Electro-mechanics

$\textcolor{#3D99F6}{Fun Problem}$
I was struggling in this question from last 1hr because I was taken $D=1$ instead of $2$ . So it's a lesson for me to read the data carefully.
Now come to the question. The basic equations are $BvD-iR-L\frac{di}{dt}=0$ $F-BiD=ma$ After substituting correct value you will reach $10-10i=\dot{v}$ $10v-i=\dot{i}$
In steady state velocity is constant, Therefore $\dot{v}=0$ and $\dot{i}=0$
Now ,by solving equations you will reach $\textcolor{#20A900}{\large\boxed{v_{steady}=0.1}}$
Edited : I have 2 more methods .
$2$ nd method : At steady state $v=constant$ $a=0$
Net force in rod is zero.
Let current be $I$ (which is constant at steady state) $I =\frac{BDv}{R}$
Magnetic force on rod $F_{m}= BID=\frac{B^{2}D^{2}v}{R}$
At Equilibrium $F_{ext}=F_{m}$ $\frac{B^{2}D^{2}v}{R}=F$ $v= \frac{FR}{B^{2}D^{2}}$ $\textcolor{#20A900}{\large\boxed{v_{steady}=0.1}}$ (3) rd method:
Workdone by Force $F$ = Heat dissipated in resistor $R$
As $\textcolor{fuchsia}{\frac{dI}{dT}=0}$ . Hence inductor offers $0$ resitance and hence energy stored in it becomes constant.

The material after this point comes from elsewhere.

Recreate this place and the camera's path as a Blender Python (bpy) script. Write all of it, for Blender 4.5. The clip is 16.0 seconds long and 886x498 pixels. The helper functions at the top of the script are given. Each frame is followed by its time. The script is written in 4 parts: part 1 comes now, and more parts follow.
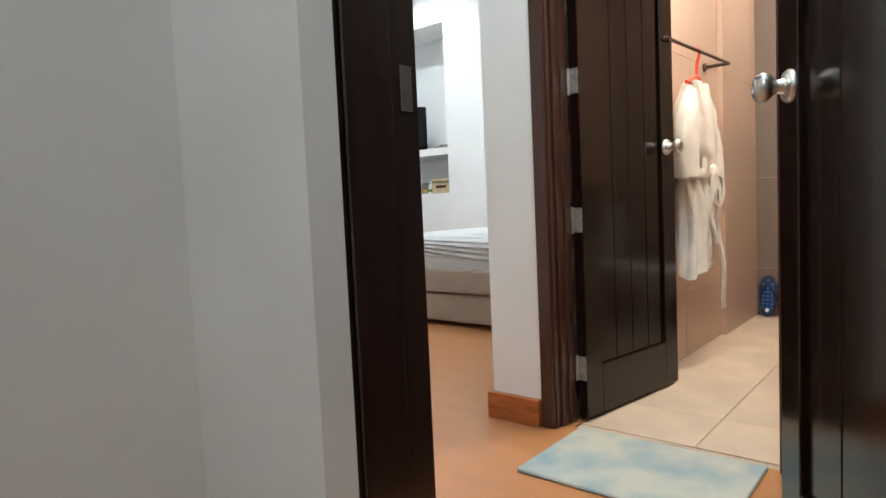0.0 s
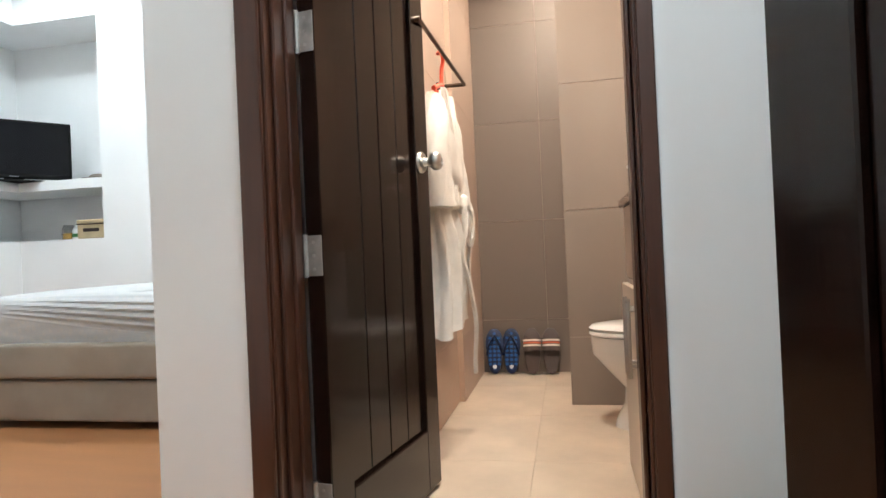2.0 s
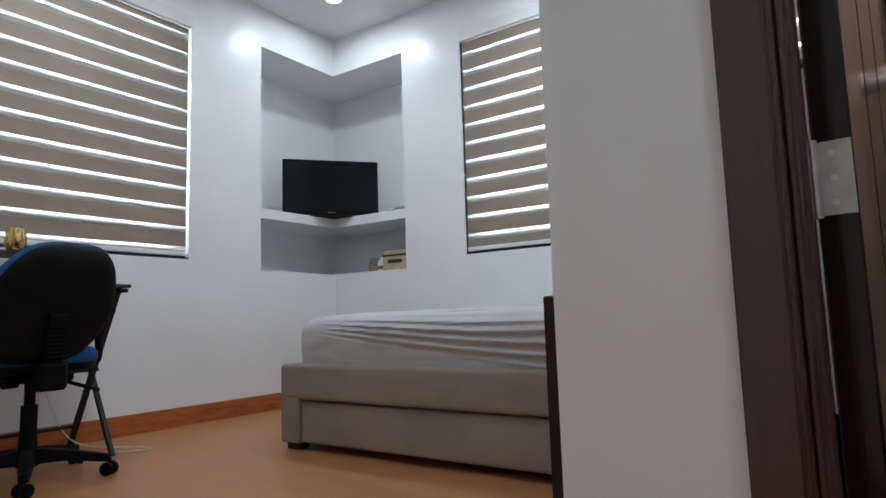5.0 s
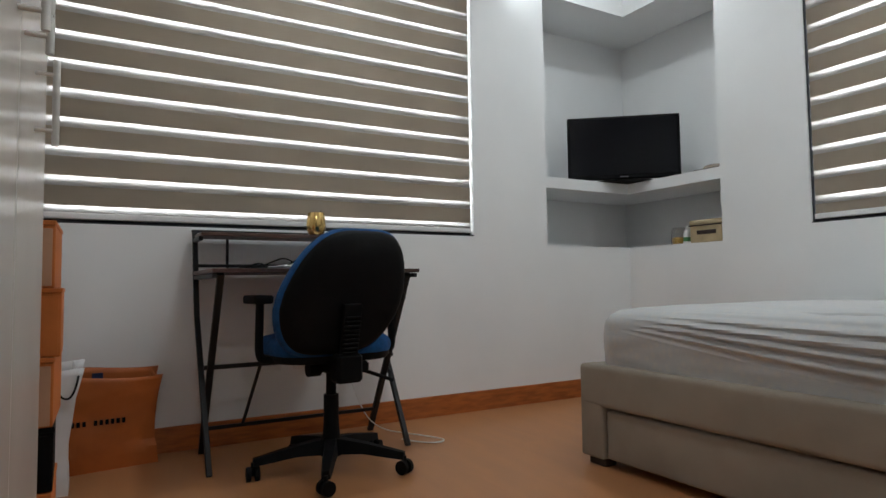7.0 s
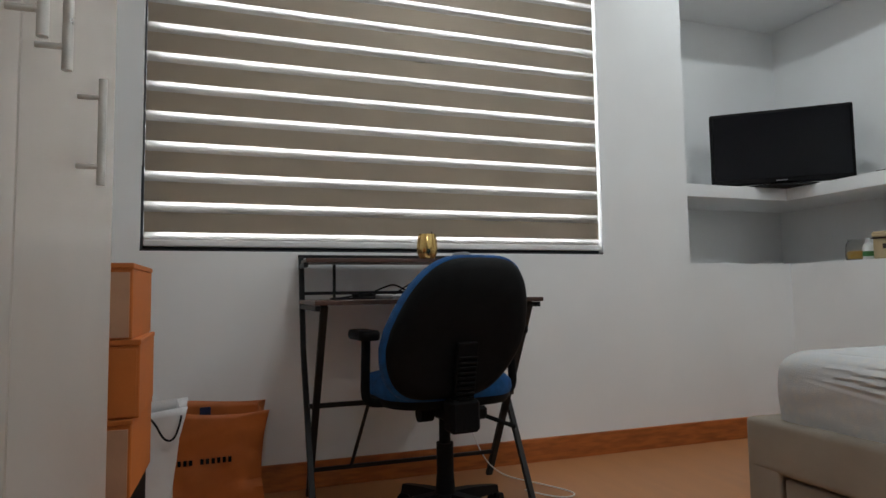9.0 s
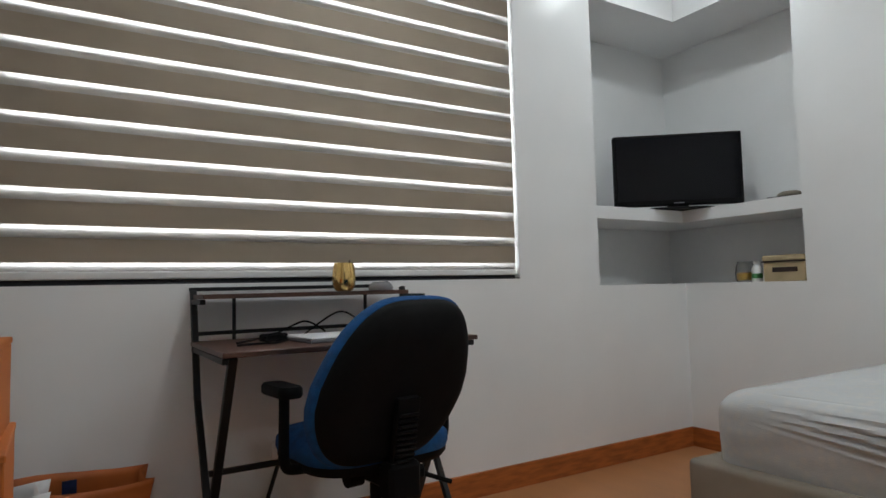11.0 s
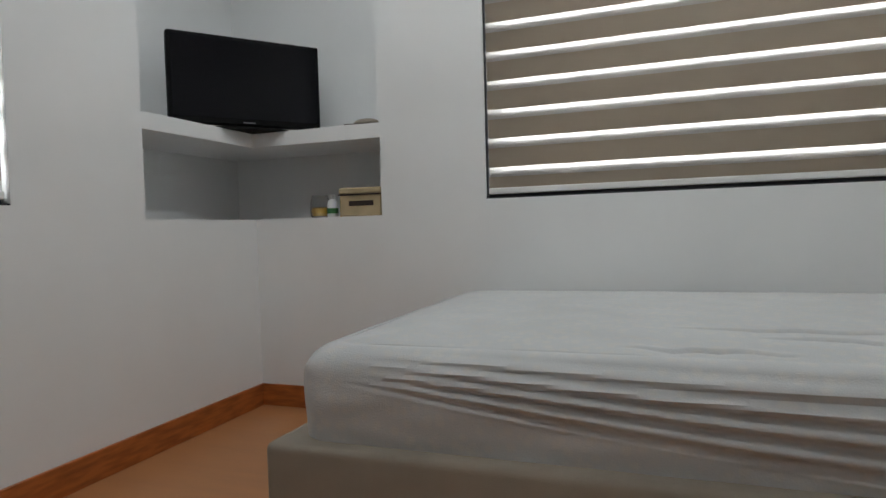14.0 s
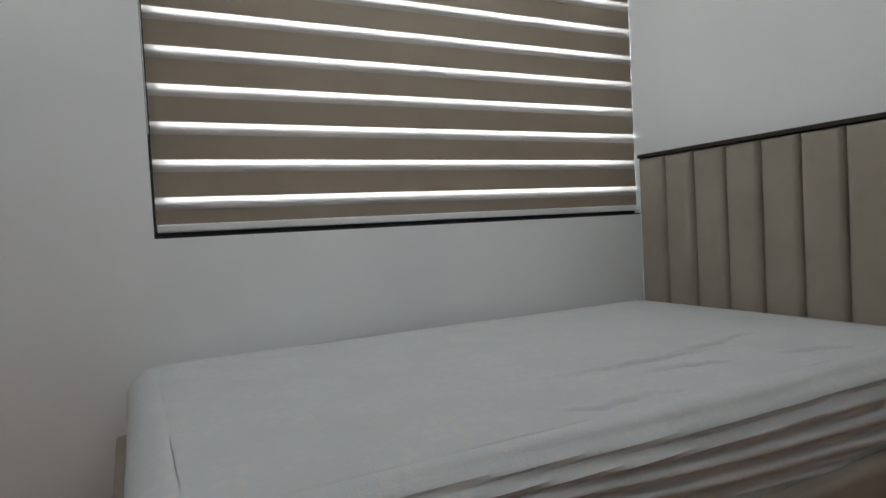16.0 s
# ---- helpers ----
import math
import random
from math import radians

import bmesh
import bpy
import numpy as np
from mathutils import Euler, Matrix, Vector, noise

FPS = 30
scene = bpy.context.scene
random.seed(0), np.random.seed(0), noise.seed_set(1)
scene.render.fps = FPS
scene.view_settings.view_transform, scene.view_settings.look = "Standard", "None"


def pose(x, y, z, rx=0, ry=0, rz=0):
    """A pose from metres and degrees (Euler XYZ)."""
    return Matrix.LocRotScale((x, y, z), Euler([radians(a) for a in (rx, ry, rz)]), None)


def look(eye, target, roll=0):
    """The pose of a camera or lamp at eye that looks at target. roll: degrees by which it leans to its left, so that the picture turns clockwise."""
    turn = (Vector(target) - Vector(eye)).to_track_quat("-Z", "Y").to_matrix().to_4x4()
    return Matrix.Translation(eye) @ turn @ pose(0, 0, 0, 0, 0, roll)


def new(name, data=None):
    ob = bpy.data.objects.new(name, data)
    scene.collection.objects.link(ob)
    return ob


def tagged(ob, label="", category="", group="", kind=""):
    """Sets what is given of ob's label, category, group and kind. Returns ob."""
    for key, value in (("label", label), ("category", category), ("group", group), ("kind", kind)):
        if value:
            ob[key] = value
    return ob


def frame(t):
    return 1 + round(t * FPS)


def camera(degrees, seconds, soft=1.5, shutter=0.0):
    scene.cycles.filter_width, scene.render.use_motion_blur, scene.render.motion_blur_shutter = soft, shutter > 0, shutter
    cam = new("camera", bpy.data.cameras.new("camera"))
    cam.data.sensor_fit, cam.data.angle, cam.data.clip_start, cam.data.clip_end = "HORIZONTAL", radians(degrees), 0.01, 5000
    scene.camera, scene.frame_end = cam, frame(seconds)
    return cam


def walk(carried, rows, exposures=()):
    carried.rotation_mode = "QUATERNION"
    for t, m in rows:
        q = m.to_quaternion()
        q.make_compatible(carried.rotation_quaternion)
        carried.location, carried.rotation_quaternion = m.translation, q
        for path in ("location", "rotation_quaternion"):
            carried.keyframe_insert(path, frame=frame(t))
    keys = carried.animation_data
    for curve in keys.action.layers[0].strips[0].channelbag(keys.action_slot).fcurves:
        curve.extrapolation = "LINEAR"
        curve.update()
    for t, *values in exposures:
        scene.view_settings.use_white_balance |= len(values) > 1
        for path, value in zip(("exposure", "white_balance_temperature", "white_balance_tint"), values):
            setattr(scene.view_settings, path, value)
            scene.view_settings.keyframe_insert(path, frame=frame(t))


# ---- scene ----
cam = camera(71.6, 16.0)
PATH = [
    (0, (-0.096, 0.425, 0.816), (-1.381, 1.952, 0.683), -2.6),
    (0.5, (-0.274, 0.591, 0.828), (-1.236, 2.344, 0.809), -2.6),
    (1, (-0.428, 0.805, 0.782), (-1.125, 2.679, 0.784), -2.7),
    (1.5, (-0.541, 1.003, 0.755), (-1.054, 2.936, 0.764), -2.6),
    (2, (-0.614, 1.175, 0.743), (-1.003, 3.136, 0.757), -2.5),
    (2.5, (-0.649, 1.317, 0.71), (-0.947, 3.295, 0.733), -2.6),
    (3, (-0.669, 1.397, 0.67), (-0.94, 3.379, 0.701), -2.5),
    (3.5, (-0.712, 1.462, 0.6), (-1.02, 3.435, 0.709), -2.5),
    (4, (-0.835, 1.513, 0.595), (-1.386, 3.426, 0.786), -2.1),
    (4.5, (-0.981, 1.583, 0.598), (-1.828, 3.382, 0.814), -2.0),
    (5, (-1.132, 1.598, 0.598), (-2.272, 3.227, 0.821), -1.8),
    (7.5, (-1.677, 1.945, 0.755), (-3.506, 2.744, 0.876), -0.8),
    (8, (-1.757, 1.99, 0.766), (-3.646, 2.631, 0.909), -0.8),
    (10.5, (-2.109, 1.93, 0.948), (-3.933, 2.742, 1.071), -1.1),
    (11, (-2.197, 1.882, 0.972), (-3.9, 2.923, 1.1), -1.4),
    (11.5, (-2.246, 1.924, 0.986), (-3.818, 3.154, 1.106), -1.7),
    (12, (-2.363, 1.975, 0.997), (-3.7, 3.458, 1.115), -1.9),
    (12.5, (-2.355, 2.072, 1.0), (-3.528, 3.687, 1.127), -2.0),
    (13, (-2.418, 2.157, 1.045), (-3.382, 3.905, 1.162), -1.9),
    (13.5, (-2.424, 2.292, 0.907), (-3.282, 4.099, 0.914), -1.7),
    (14, (-2.637, 2.408, 0.901), (-3.312, 4.289, 0.829), -1.7),
    (14.5, (-2.927, 2.53, 0.912), (-3.321, 4.488, 0.806), -1.8),
    (15, (-3.175, 2.626, 0.902), (-3.151, 4.625, 0.822), -2.2),
    (15.5, (-3.408, 2.676, 0.958), (-2.946, 4.619, 0.862), -2.7),
    (16, (-3.465, 2.816, 1.01), (-2.555, 4.596, 0.939), -3.1),
]
EXPOSURES = [(0.0, 1.12, 6250, 5), (1.0, 1.34, 6150, 5), (3.0, 1.24, 6200, 5), (3.5, 1.31, 6100, 6), (4.5, 0.77, 5900, 8), (5.0, 0.2, 5900, 8), (7.5, -0.05, 6500, 8),
             (10.5, -0.07, 6500, 8), (12.5, -0.4, 6600, 9), (14.5, -0.17, 6600, 9), (15.2, -0.15, 6400, 9), (16.0, -0.55, 6500, 9)]
walk(cam, [(t, look(eye, target, roll)) for t, eye, target, roll in PATH], EXPOSURES)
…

At this moment . Let the velocity of rod is $v$
Power dissipated in resistor $R$ $I^{2}R=\frac{B^{2}D^{2}v^{2}}{R}$ . $\frac{B^{2}D^{2}v^{2}}{R}=Fv\cos0°$ $\textcolor{#20A900}{\large\boxed{v_{steady}=0.1}}$
I hope you enjoyed all these $\textcolor{junglegreen}{3}$ methods.